How bad could this really get

In March 2026, Anthropic published a study of AI's actual impact on the labour market. Their researchers found that in fields like business, finance, computer science and law, AI can in theory cover more than 80% of tasks. Real adoption sits well below that.

There has been no systematic rise in unemployment among workers in AI-exposed jobs since ChatGPT launched in late 2022. One early signal stands out though. Hiring rates for workers aged 22 to 25 in exposed occupations have dropped by around 14% compared with 2022.

Young workers are not being pushed out. The door is creaking shut. Because they never held those jobs in the first place, the loss does not show up in unemployment figures.

The Anthropic researchers named a scenario worth taking seriously: a Great Recession for white-collar workers. During the 2007 to 2009 financial crisis, US unemployment doubled from 5% to 10%. A comparable doubling has not happened in AI-exposed work, but their analysis suggests it could.

The handloom weavers offer a cautionary parallel. Their wages fell from 21 shillings a week in 1802 to under 9 shillings by 1817. If AI follows a similar pattern of gradual wage pressure rather than dramatic layoffs, the pain will accumulate long before it reaches headline unemployment.

What history suggests

There is a reasonable case that some of the disruption is self-inflicted. Harvard Business Review reported in early 2026 that companies were laying off workers in anticipation of AI's impact rather than because AI was performing the work. The losses were real, but driven by expectation rather than demonstrated capability.

Researchers also disagree on what is happening. A Washington Post analysis in March 2026 noted that one Stanford study found AI was bleeding jobs from young workers in exposed roles, while research from the Economic Innovation Group concluded the opposite. The experts cannot agree, which suggests the picture is genuinely unsettled.

History points to a more manageable outcome. Technology has rarely produced the kind of sustained mass unemployment that critics fear.
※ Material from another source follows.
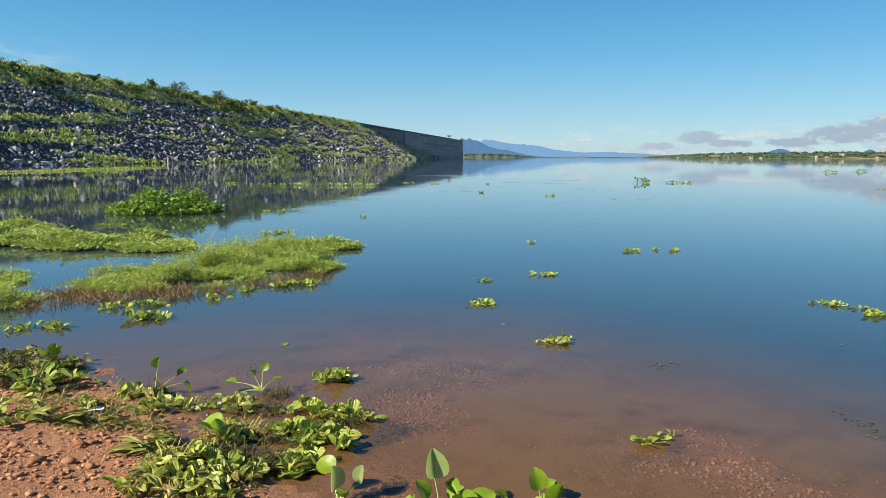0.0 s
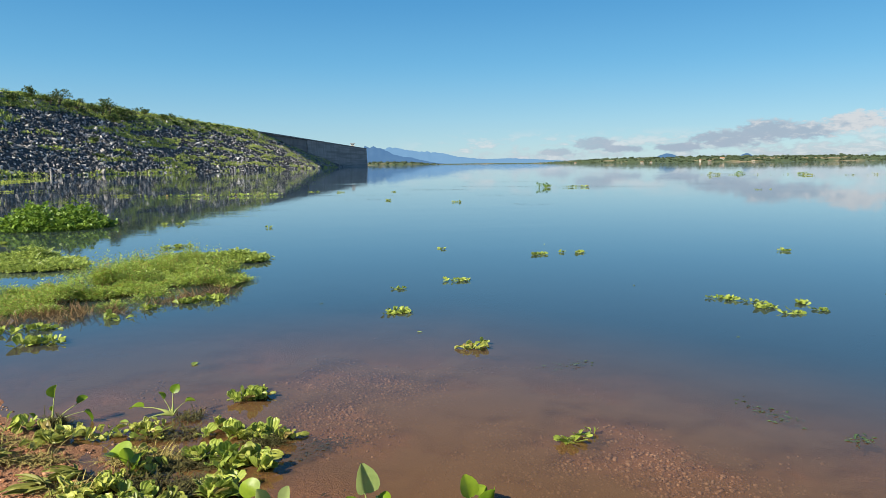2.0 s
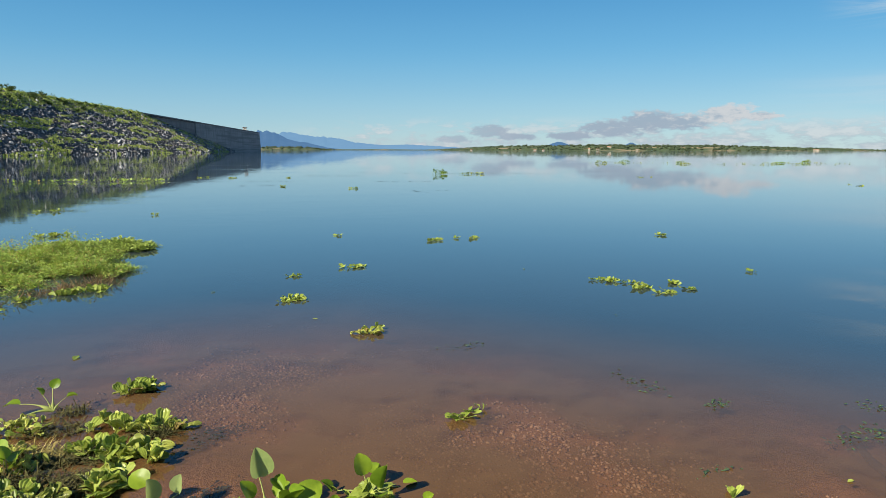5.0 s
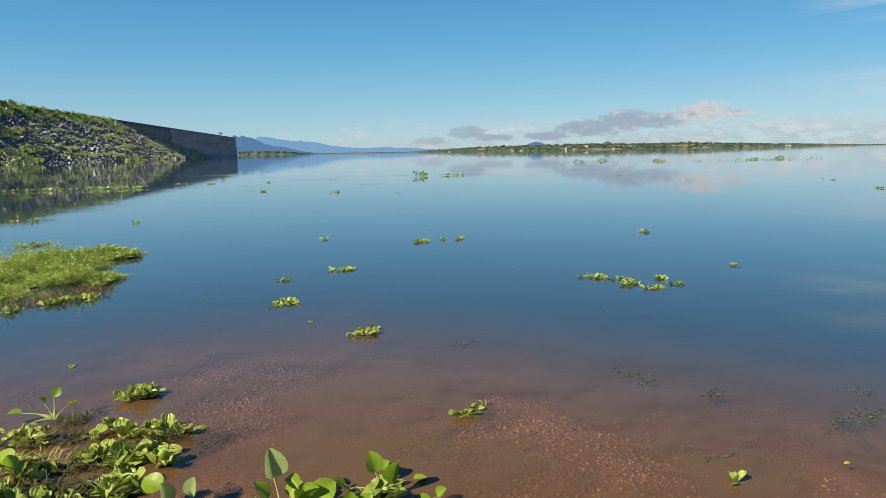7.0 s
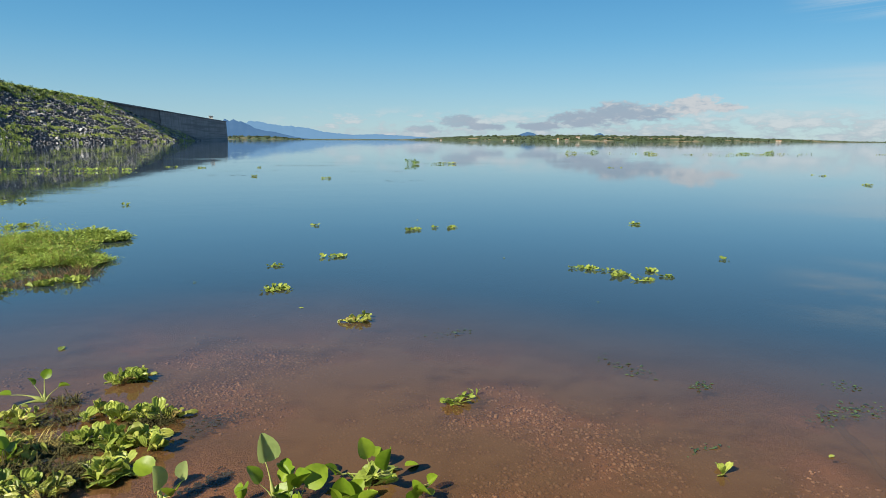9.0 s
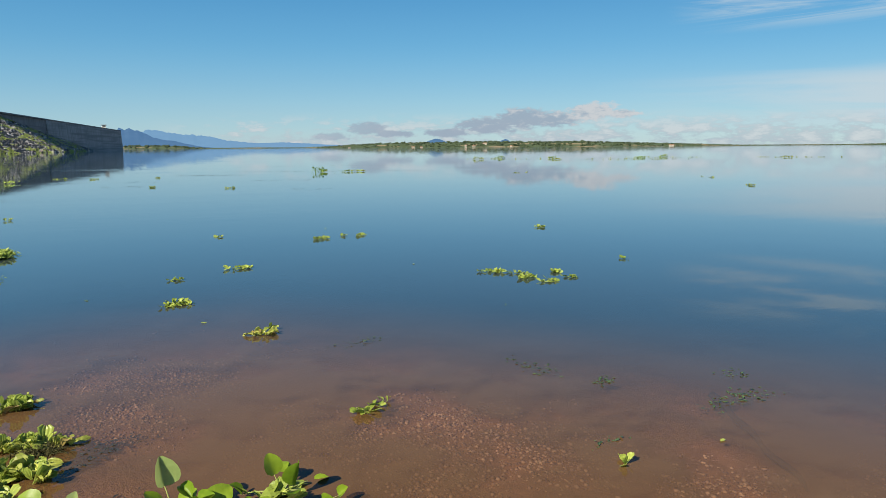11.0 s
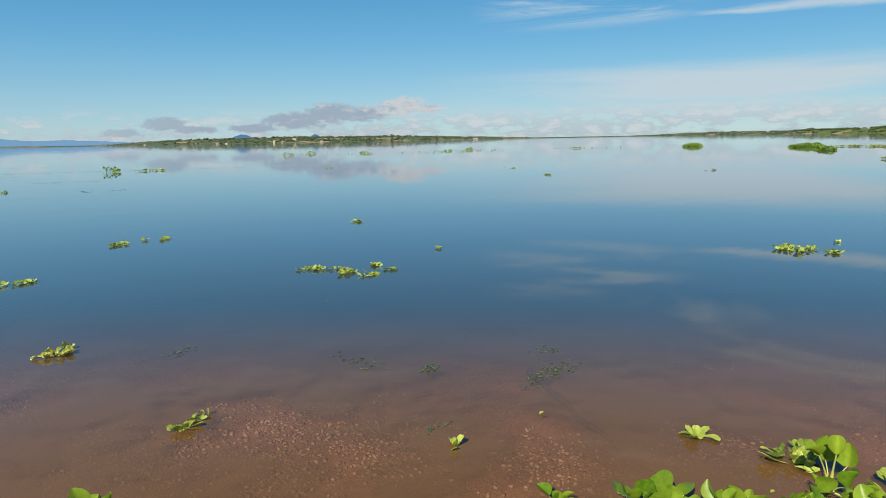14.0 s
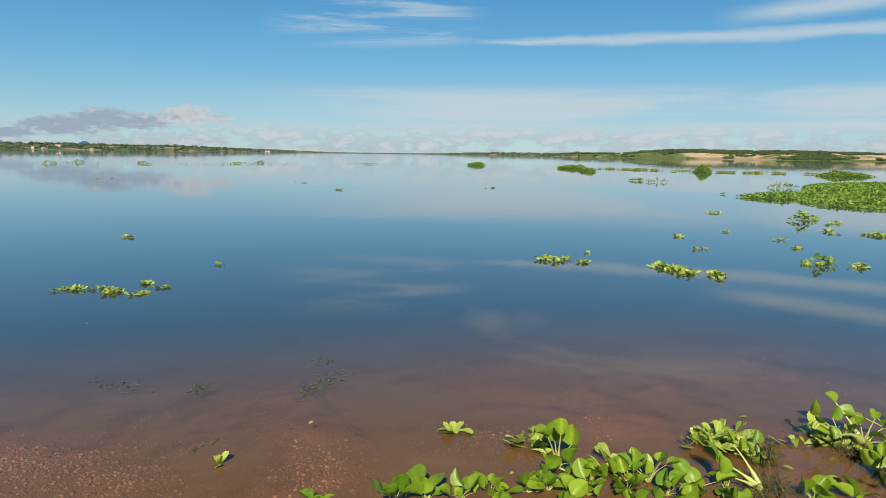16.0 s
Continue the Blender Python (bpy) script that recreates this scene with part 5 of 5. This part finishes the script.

The working week has shortened over time, younger people spend more years in education, and entirely new industries appear that would have been unimaginable a generation earlier.

The Luddites were right that machines would destroy their specific livelihoods. They were wrong that stopping the machines was possible or good for society overall. From the mid 19th century living standards soared. But that long-run gain was cold comfort to the weavers whose wages halved in their own lifetimes. This lack of immediate productivity upside was labelled the Engels Pause.

The question for our generation is whether we repeat the Engels Pause, with decades of rising productivity captured by capital while workers absorb the disruption, or whether we manage the transition before it reaches breaking point. If unemployment suddenly rises to double digit %, then there really will be a rage against the machine.